Who we are, and what we have experienced, and how we see things—what our identity means in terms of our perspective—all of that is crucial to reasonable democratic deliberation. Policy deliberation can’t be either reasonable or democratic if it isn’t informed by the perspectives of the people—perspectives that are different.

Policy deliberation can’t be either reasonable or democratic if we assume that it’s all just a zero-sum battle between two groups.

[1] English is weird. When I say that motivism means we dismiss every single person who disagrees us without engaging their argument, I’m often heard as saying that we have to engage the argument of every single person who disagrees with us.
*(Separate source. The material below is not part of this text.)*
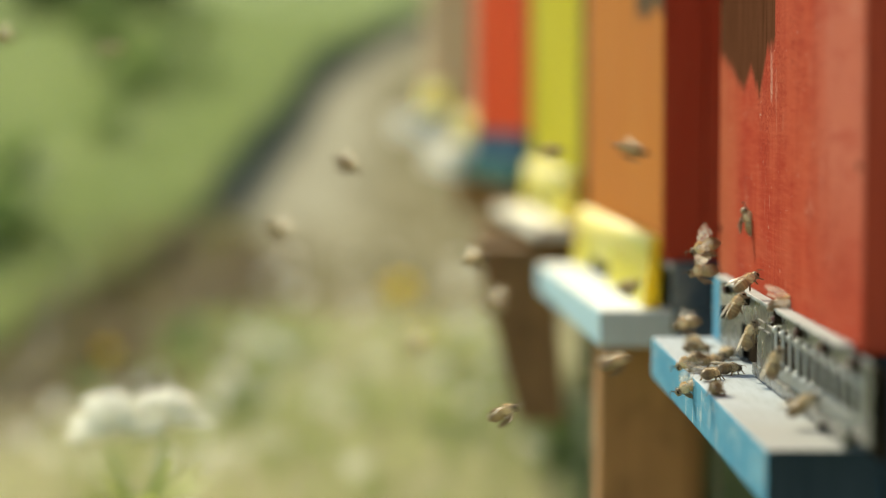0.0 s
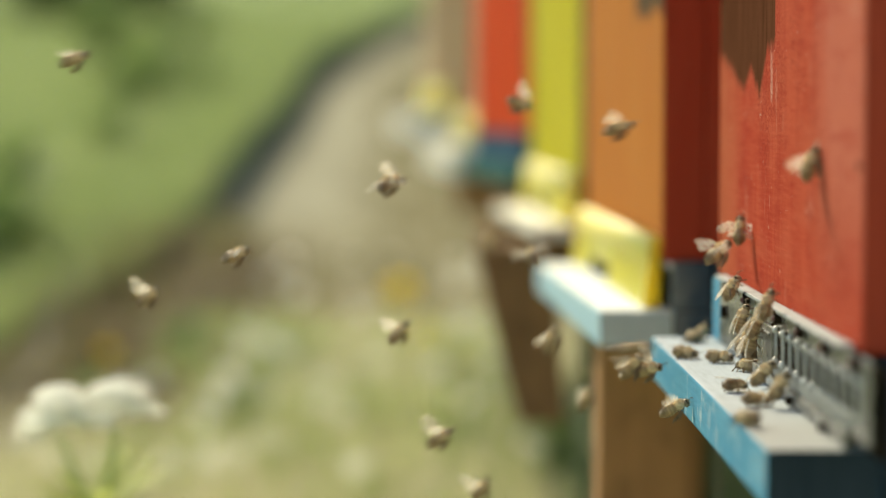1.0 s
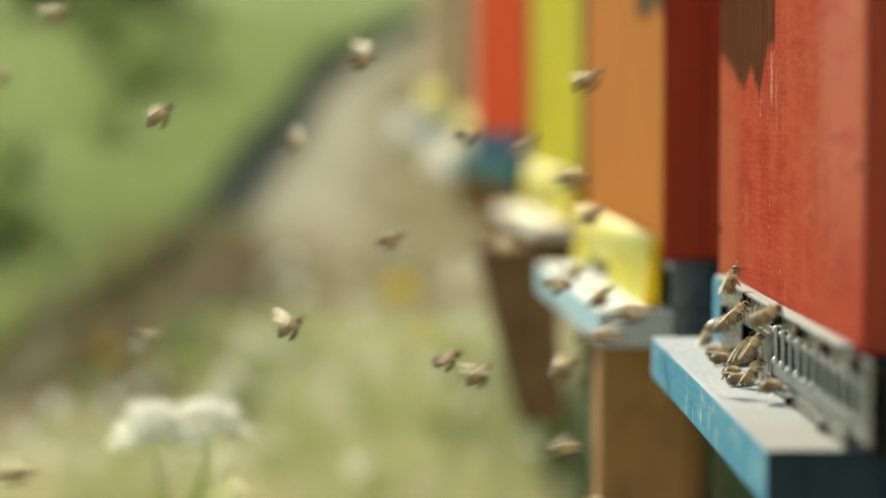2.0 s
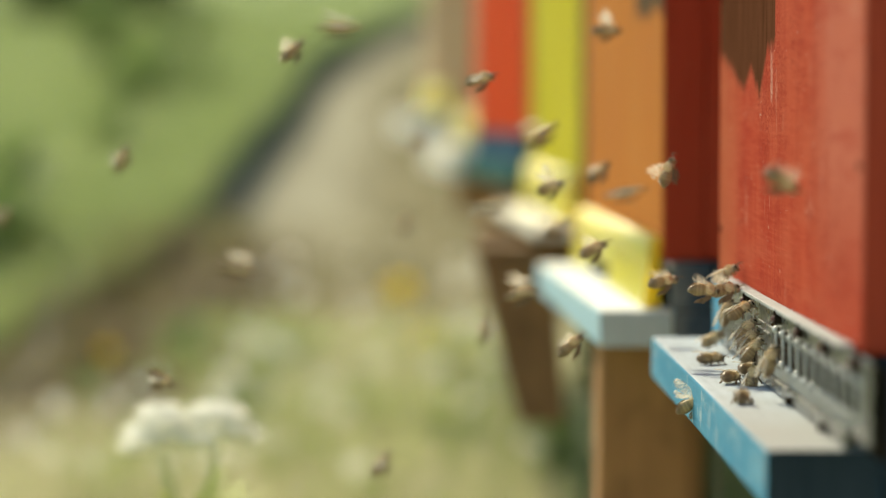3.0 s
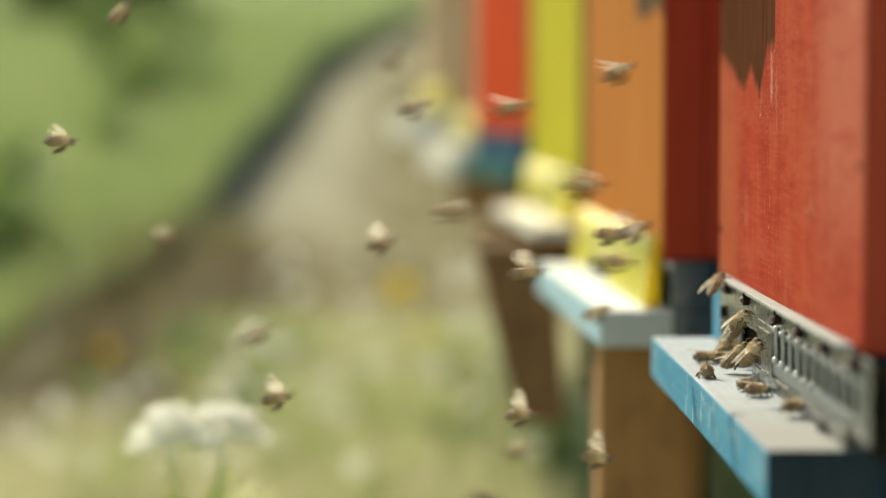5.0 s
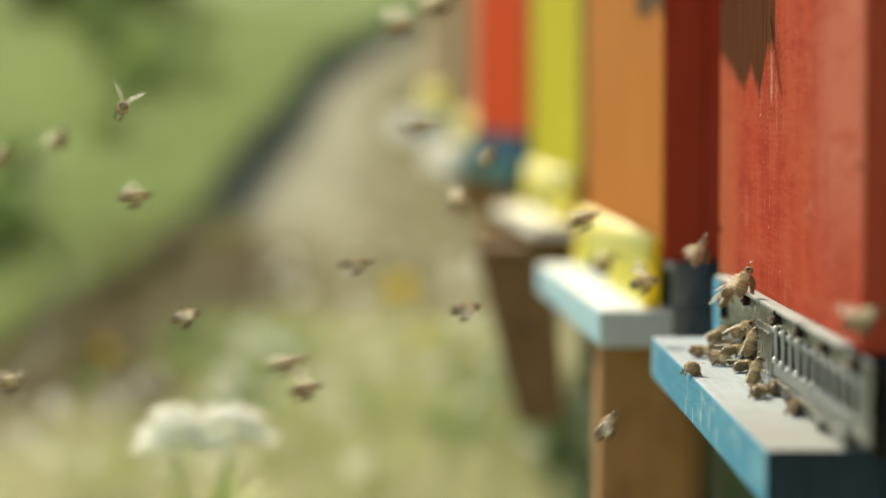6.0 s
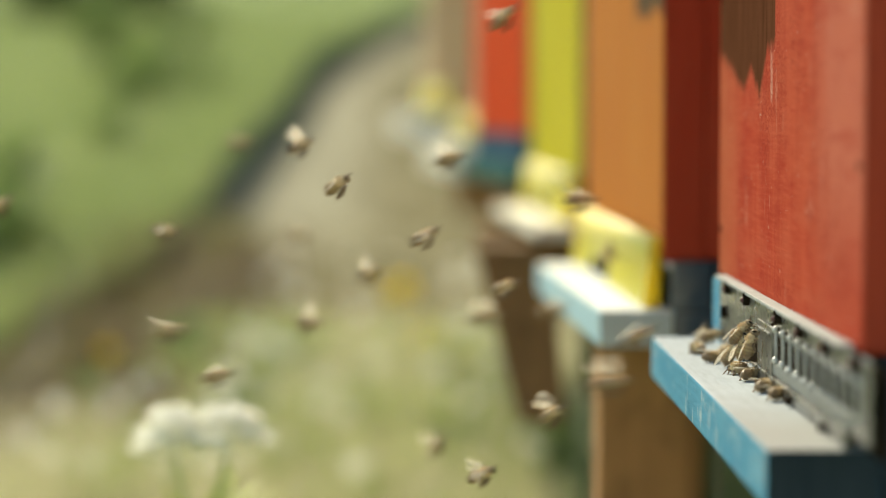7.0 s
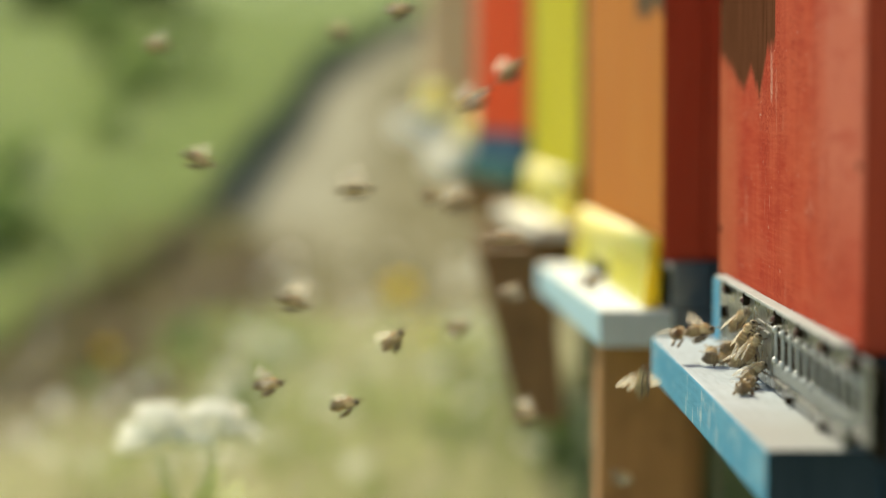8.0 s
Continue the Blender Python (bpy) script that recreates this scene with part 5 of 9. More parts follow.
    fly(9, [
        (0.00, 0.0370, 0.980, 0.1796, -13, 24, -16), (0.07, 0.0433, 0.979, 0.1814, -13, 24, -16), (0.25, 0.0116, 1.016, 0.2156, 24, 18, -16), (0.43, -0.0386, 1.079, 0.2512, 13, 17, -23),
        (0.57, -0.0124, 1.081, 0.2560, 13, 17, -23), (0.75, 0.0048, 1.067, 0.1932, 15, 32, 12), (0.93, 0.0016, 1.079, 0.1522, 7, 36, 15), (1.07, 0.0241, 1.081, 0.1621, 7, 36, 15),
        (1.25, 0.0228, 1.067, 0.1652, -9, 12, -25), (1.43, 0.0113, 1.077, 0.1468, 18, 14, 19), (1.57, 0.0500, 1.083, 0.1529, 18, 14, 19), (1.93, 0.0096, 1.074, 0.1887, -6, 25, -4),
        (2.07, 0.0223, 1.073, 0.1922, -6, 25, -4), (2.43, -0.0106, 1.022, 0.1783, -13, 6, 21), (2.57, 0.0030, 1.021, 0.1791, -13, 6, 21), (2.93, 0.0266, 1.084, 0.2128, -22, 18, -13),
        (3.07, 0.0638, 1.076, 0.2205, -22, 18, -13), (3.25, 0.0269, 1.149, 0.1682, 22, -1, -19), (3.43, 0.0070, 1.198, 0.1114, 22, 70, -25), (3.57, 0.0270, 1.202, 0.1469, 22, 70, -25),
        (3.75, 0.0453, 1.163, 0.1569, -0, 10, 2), (3.93, 0.0782, 1.153, 0.2027, -19, 10, 5), (4.07, 0.1173, 1.147, 0.2069, -19, 10, 5), (4.25, 0.1023, 1.137, 0.2128, -6, 5, 7),
        (4.43, 0.0775, 1.102, 0.1934, -15, -4, 8), (4.57, 0.1046, 1.098, 0.1923, -15, -4, 8), (4.93, 0.0410, 1.079, 0.1655, -3, 5, -23), (5.07, 0.0549, 1.078, 0.1663, -3, 5, -23),
        (5.43, 0.0150, 1.144, 0.2297, -18, 27, -14), (5.57, 0.0682, 1.135, 0.2469, -18, 27, -14), (5.93, 0.0199, 1.100, 0.2092, 6, 13, 13), (6.07, 0.0335, 1.100, 0.2112, 6, 13, 13),
        (6.25, 0.0470, 1.106, 0.1794, -7, -13, -11), (6.43, 0.0806, 1.098, 0.1661, 20, -12, 7), (6.57, 0.1064, 1.102, 0.1627, 20, -12, 7), (6.75, 0.0668, 1.155, 0.1722, -21, 11, 17),
        (6.93, 0.0053, 1.199, 0.1915, 5, 13, -16), (7.07, 0.0665, 1.201, 0.2002, 5, 13, -16), (7.25, 0.0285, 1.188, 0.1826, -19, 38, 7), (7.43, -0.0229, 1.204, 0.1497, -21, 44, 15),
        (7.57, 0.0191, 1.196, 0.1761, -21, 44, 15), (7.75, 0.0110, 1.239, 0.1627, -18, 12, 0), (7.93, 0.0180, 1.301, 0.1830, -25, 9, 24), (8.00, 0.0243, 1.300, 0.1836, -25, 9, 24),
    ])
    fly(10, [
        (0.00, 0.1177, 1.030, 0.2402, 165, -21, -25), (0.07, 0.1152, 1.030, 0.2396, 165, -21, -25), (0.25, 0.1100, 1.038, 0.3040, 95, 19, 8), (0.43, 0.0802, 1.029, 0.3706, 25, 23, -6),
        (0.57, 0.0919, 1.031, 0.3739, 25, 23, -6), (0.75, 0.1003, 1.049, 0.3206, 20, 6, -11), (0.93, 0.0745, 1.051, 0.2882, -13, 16, -20), (1.07, 0.1007, 1.049, 0.2929, -13, 16, -20),
        (1.25, 0.0956, 1.064, 0.2985, 6, 35, -8), (1.43, 0.0989, 1.050, 0.3266, -19, 36, 12), (1.57, 0.1032, 1.050, 0.3286, -19, 36, 12), (1.93, 0.0575, 1.054, 0.3036, 5, 35, 4),
        (2.07, 0.0917, 1.056, 0.3181, 5, 35, 4), (2.43, 0.0677, 0.999, 0.2981, 25, 22, 8), (2.57, 0.0912, 1.005, 0.3044, 25, 22, 8), (2.93, 0.1060, 1.050, 0.2713, -12, 70, -21),
        (3.07, 0.1079, 1.050, 0.2744, -12, 70, -21), (3.25, 0.1100, 1.059, 0.2434, -3, 12, -15), (3.43, 0.1131, 1.050, 0.2376, -15, 10, 18), (3.57, 0.1184, 1.050, 0.2382, -15, 10, 18),
        (3.75, 0.1100, 1.055, 0.2312, -12, 30, 10), (3.93, 0.1175, 1.050, 0.2099, 2, 29, -6), (4.07, 0.1224, 1.050, 0.2115, 2, 29, -6), (4.25, 0.1100, 1.057, 0.2187, 12, 7, 9),
        (4.43, 0.1255, 1.050, 0.2069, 7, 11, 0), (4.57, 0.1310, 1.050, 0.2075, 7, 11, 0), (4.93, 0.0557, 1.043, 0.2344, -22, -1, -13), (5.07, 0.1143, 1.031, 0.2336, -22, -1, -13),
        (5.43, 0.0548, 1.013, 0.2251, -16, 3, -1), (5.57, 0.1152, 1.005, 0.2274, -16, 3, -1), (5.93, 0.1313, 1.000, 0.2291, -12, 70, -13), (6.07, 0.1332, 1.000, 0.2323, -12, 70, -13),
        (6.25, 0.1100, 0.987, 0.2347, 2, 23, 21), (6.43, 0.1186, 1.000, 0.2349, -19, 62, 9), (6.57, 0.1211, 1.000, 0.2378, -19, 62, 9), (6.75, 0.0873, 1.011, 0.1857, -4, 18, 12),
        (6.93, 0.0455, 0.999, 0.1126, 23, 17, -20), (7.07, 0.0578, 1.001, 0.1150, 23, 17, -20), (7.25, 0.0826, 1.033, 0.1644, -18, 14, -12), (7.43, 0.1222, 1.071, 0.2032, -88, -5, -6),
        (7.57, 0.1224, 1.069, 0.2029, -88, -5, -6), (7.75, 0.1100, 1.073, 0.1921, -22, 12, -1), (7.93, 0.1198, 1.051, 0.2046, -24, 8, -22), (8.00, 0.1223, 1.050, 0.2048, -24, 8, -22),
    ])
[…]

And I’m not saying that. I’m saying that it’s extremely unlikely that there really is only one possible course of action, and so there are almost certainly some good arguments out there that we would do well, as a community, to consider.

[2] Aristotle would probably have characterized it as an appeal to ethos. Since he also said that one of the ways we can argue is appeal to logos, many people—including argument textbooks and teachers of argument—assume that an appeal to ethos is not a logical argument, but that isn’t what Aristotle meant at all. It certainly isn’t how any scholars of argumentation think about the issue. Ethos is a datapoint, and there are more and less reasonable ways of appealing to ethos.